Oil is going to be dominated by “Eternal Triangle”

The meeting of the Organization of Oil Exporting Countries (OPEC) in Vienna last week confirmed what some in the oil industry have been saying for a while: A new global energy dynamic is being created by the three-way relationship between Saudi Arabia, Russia and the US.
After a first day of deadlock over the output reduction needed to stabilize global crude prices, it took a second-day intervention by Russia to back up Saudi calls for a substantial cut, which was duly delivered.
That brought to a conclusion probably the most controversial OPEC meeting of recent times, with a crop of geopolitical factors — Qatar’s planned withdrawal from the organization, sanctions on Iran and the threat of global trade wars — all in evidence.

Dubai-based energy expert David Hodson, managing director of Blue Pearl Management, said: “Saudi Arabia dominates OPEC, but without Russia, OPEC is not nearly as relevant. And the US industry has proved it is getting better and better. Those three producers are calling the shots worldwide.”
But in many ways, it is simply the modern oil industry’s eternal triangle.
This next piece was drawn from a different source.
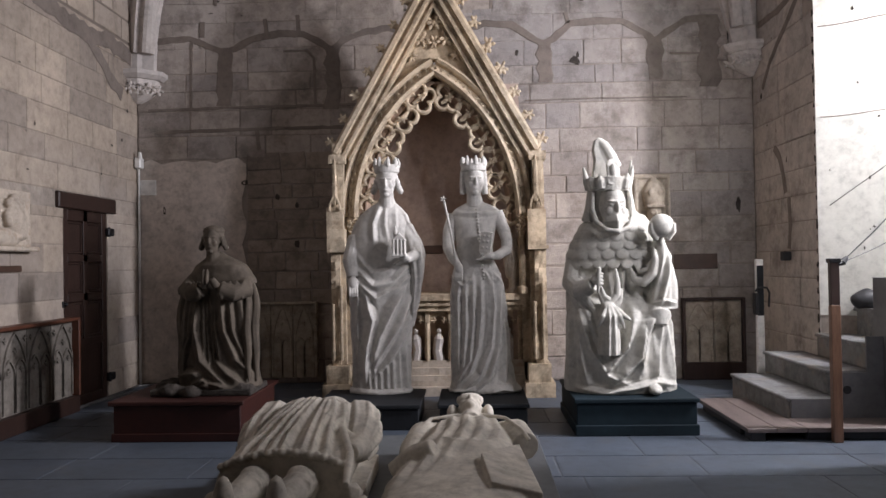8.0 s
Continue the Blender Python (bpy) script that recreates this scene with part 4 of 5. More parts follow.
    for pts in ([(-0.03, 1.21), (0.03, 1.08), (0.06, 0.98)], [(-0.09, 1.19), (-0.01, 1.04), (0.01, 0.95)], [(0.06, 1.20), (0.10, 1.10), (0.15, 1.06)]):
        drape(bm, [(x + u, y - 0.14 - 0.4 * (1.2 - v), v) for u, v in pts], 0.03)
    # the other lifts a ball; its sleeve widens to the lap
    cloth(bm, x, y - 0.15, [(1.05, 0.17, 0.425, 0.17, 0.16), (1.12, 0.17, 0.42, 0.17, 0.16), (1.28, 0.21, 0.41, 0.15, 0.14), (1.45, 0.22, 0.385, 0.13, 0.12), (1.60, 0.22, 0.345, 0.12, 0.07), (1.69, 0.235, 0.315, 0.11, 0.0)],
          [(0.018, 0.04, [(0.37, 1.6), (0.33, 1.35), (0.25, 1.08)]), (0.018, 0.035, [(0.31, 1.6), (0.26, 1.35), (0.19, 1.1)]), (0.016, 0.035, [(0.40, 1.5), (0.40, 1.3), (0.40, 1.06)]), (0.014, 0.03, [(0.16, 1.09), (0.28, 1.13), (0.41, 1.10)])], sides=110, rows=110, seed=41)
    drape(bm, [(x - 0.0, y - 0.17, 1.46), (x + 0.05, y - 0.24, 1.31), (x + 0.13, y - 0.27, 1.285), (x + 0.20, y - 0.28, 1.36), (x + 0.225, y - 0.28, 1.48), (x + 0.22, y - 0.27, 1.60)], 0.035)
    drape(bm, [(x + 0.05, y - 0.17, 1.46), (x + 0.10, y - 0.22, 1.38), (x + 0.16, y - 0.24, 1.40), (x + 0.19, y - 0.25, 1.5)], 0.022)
    o = Vector((x + 0.275, y - 0.285, 1.785))
    add_ball(bm, o, 0.107, fine=3)
    for a in (172, 200, 330, 358):
        d = Vector((math.cos(radians(a)), math.sin(radians(a)) * 0.6 - 0.3, 0))
        add_tube(bm, [o + d * 0.05 + Vector((0, 0, -0.12)), o + d * 0.105 + Vector((0, 0, -0.05)), o + d * 0.112 + Vector((0, 0, 0.02))], [0.026, 0.02, 0.008], 7)
    add_ball(bm, (x + 0.17, y - 0.40, 0.36), (0.06, 0.12, 0.045), pose(0, 0, 0, 0, 0, -12))
    return statue(bm, PLASTER, "white plaster cast of a seated pope lifting an orb", None, 0.0062, 1)


def kneeling():
    bm = bmesh.new()
    x, y = -2.36, 6.98
    fold = [(0.024, 0.06, [(-0.11, 1.20), (-0.12, 0.91), (-0.06, 0.65), (0.14, 0.46)]), (0.024, 0.06, [(0.11, 1.19), (0.14, 0.91), (0.24, 0.65), (0.39, 0.50)]), (0.02, 0.05, [(-0.24, 1.17), (-0.27, 0.83), (-0.30, 0.55)]),
            (0.02, 0.05, [(-0.17, 1.17), (-0.18, 0.85), (-0.27, 0.55)]), (0.02, 0.05, [(0.19, 1.17), (0.21, 0.91), (0.32, 0.61)]), (0.02, 0.05, [(0.27, 1.23), (0.29, 0.99), (0.33, 0.65)]), (0.02, 0.05, [(0.34, 1.26), (0.35, 1.03), (0.36, 0.70)]),
            (0.07, -0.05, [(0.0, 1.15), (0.02, 0.80), (0.08, 0.58)]), (0.03, 0.05, [(-0.32, 0.51), (-0.16, 0.54), (-0.07, 0.55)]), (0.02, 0.05, [(-0.16, 0.43), (-0.04, 0.49), (0.04, 0.44)]), (0.02, 0.05, [(-0.06, 0.42), (0.02, 0.46), (0.14, 0.43)]), (0.022, 0.05, [(0.04, 0.67), (0.16, 0.55), (0.28, 0.46)])]
    fold += [(0.012, 0.035, [(u, 1.19), (u + 0.005, 0.91), (u * 1.2 + 0.035, 0.57)]) for u in (-0.06, -0.02, 0.02, 0.06)]
    cloth(bm, x, y, [(0.40, -0.32, 0.42, 0.27, 0.30), (0.47, -0.33, 0.40, 0.25, 0.29), (0.57, -0.33, 0.385, 0.22, 0.27), (0.75, -0.31, 0.36, 0.20, 0.24), (1.05, -0.28, 0.37, 0.18, 0.21), (1.21, -0.26, 0.37, 0.17, 0.20), (1.33, -0.25, 0.36, 0.16, 0.19),
                     (1.41, -0.23, 0.35, 0.15, 0.18), (1.49, -0.17, 0.28, 0.13, 0.15), (1.55, -0.09, 0.17, 0.10, 0.11), (1.62, -0.05, 0.07, 0.06, 0.07)], fold, seed=51)
    # short cape over the shoulders
    cloth(bm, x, y, [(1.33, -0.26, 0.38, 0.16, 0.21), (1.36, -0.25, 0.375, 0.165, 0.21), (1.42, -0.215, 0.34, 0.155, 0.19), (1.50, -0.17, 0.29, 0.15, 0.16), (1.56, -0.085, 0.18, 0.11, 0.12), (1.60, -0.05, 0.09, 0.08, 0.09)], (), 120, 40, 53)
    for s in (-1, 1):
        cx = x + 0.05
        drape(bm, [(cx + s * 0.31, y - 0.06, 1.36), (cx + s * 0.335, y - 0.08, 1.1), (cx + s * 0.33, y - 0.09, 0.8), (cx + s * 0.35, y - 0.12, 0.45)], 0.04)
        drape(bm, [(cx + s * 0.27, y - 0.12, 1.25), (cx + s * 0.28, y - 0.15, 1.0), (cx + s * 0.29, y - 0.17, 0.7), (cx + s * 0.30, y - 0.2, 0.45)], 0.03)
    head(bm, x + 0.005, y - 0.07, 1.72, 0.92, "bob")
    add_ball(bm, (x + 0.005, y - 0.03, 1.81), (0.10, 0.11, 0.055))
    for s in (-1, 1):
        cx = x + 0.045
        add_tube(bm, [(cx + s * 0.23, y - 0.02, 1.38), (cx + s * 0.26, y - 0.12, 1.27), (cx + s * 0.18, y - 0.21, 1.25), (cx + s * 0.075, y - 0.25, 1.29)], [0.06, 0.085, 0.08, 0.07], 16)
        for i in range(4):
            u = 0.27 - 0.05 * i
            drape(bm, [(cx + s * u, y - 0.15 - 0.03 * i, 1.36), (cx + s * (u - 0.02), y - 0.22 - 0.025 * i, 1.28), (cx + s * (u - 0.01), y - 0.19 - 0.03 * i, 1.19)], 0.022)
        add_tube(bm, [(cx + s * 0.06, y - 0.27, 1.31), (cx + s * 0.02, y - 0.30, 1.38)], [0.04, 0.03], 10)
        add_ball(bm, (cx - 0.03 + s * 0.016, y - 0.31, 1.40), (0.018, 0.026, 0.075), pose(0, 0, 0, -12))
    return statue(bm, PLASTER_BROWN, "brownish cast of a kneeling praying man in long robe", None, 0.0065, 1)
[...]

Imperial Russia was the first to develop the industrial use of oil as a fuel resource, drilling what is recognized as the first oil well in the 1840s in the Caspian region.
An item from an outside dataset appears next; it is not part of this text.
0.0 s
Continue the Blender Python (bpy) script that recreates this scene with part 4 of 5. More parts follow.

The Americans followed soon after, first in the eastern US and, later, in Texas and California, as oil fueled the transport revolution of the early 20th century, especially with advent of the internal combustion engine.
Saudi Arabia came along relatively late, with the first serious discovery in 1938 by what would become Saudi Aramco. But by the 1970s, the Kingdom was the biggest producer in the world and able to dominate the global industry via OPEC.

Now those three produce more oil between them than the rest of OPEC combined, and are able to decide the price of oil by opening or closing the taps at will. The challenge, however, is that the will of three independent sovereign states rarely acts in unison. Each has the interests of their populations to consider, as well as the role they play in the “great game” of global politics.

In Vienna last week, that detail was becoming clearer. OPEC members and their non-OPEC allies agreed to cut 1.2 million barrels of oil per day from their total output, with OPEC cutting the lion’s share of 800,000 barrels, Saudi Arabia taking the lead role in those reductions, and Russia expected to account for most of the balance.

The price of benchmark Brent oil jumped 5 percent on the news, well back above the $60 mark, with some experts forecasting a steady climb up to $70 in coming weeks. It lost some of those gains later, but at about $62 per barrel, the apparently inexorable decline of recent weeks has been reversed.

Higher oil prices are good for the Saudi economy, of course, but it is not a clear-cut equation. Policymakers have to calculate the overall financial effect of a reduction in volume of output, even if at a higher price. Selling less at a higher price is not always straightforward mathematics, and some experts think the oil-dependent economies of the Gulf might lose out in aggregate because of the cuts agreed in Vienna.

Complicating the US response is the relationship between the Trump administration and Saudi Arabia’s leadership. The US president was quick to thank the Kingdom when oil prices fell recently. How will he react if they begin to creep back to or above $70 a barrel?
American oil is being pulled by different economic and political forces. The president wants to keep gasoline prices as low as possible to woo consumers, but the US oil industry wants to maximize profits. Oil at $70 per barrel will be an incentive for US shale producers to boost the all-important “rig count” in places such as Texas and New Mexico.

The eternal triangle — Saudi Arabia, Russia and the US — will continue to dominate the global energy business for the foreseeable future. But it may not always be an equilateral affair.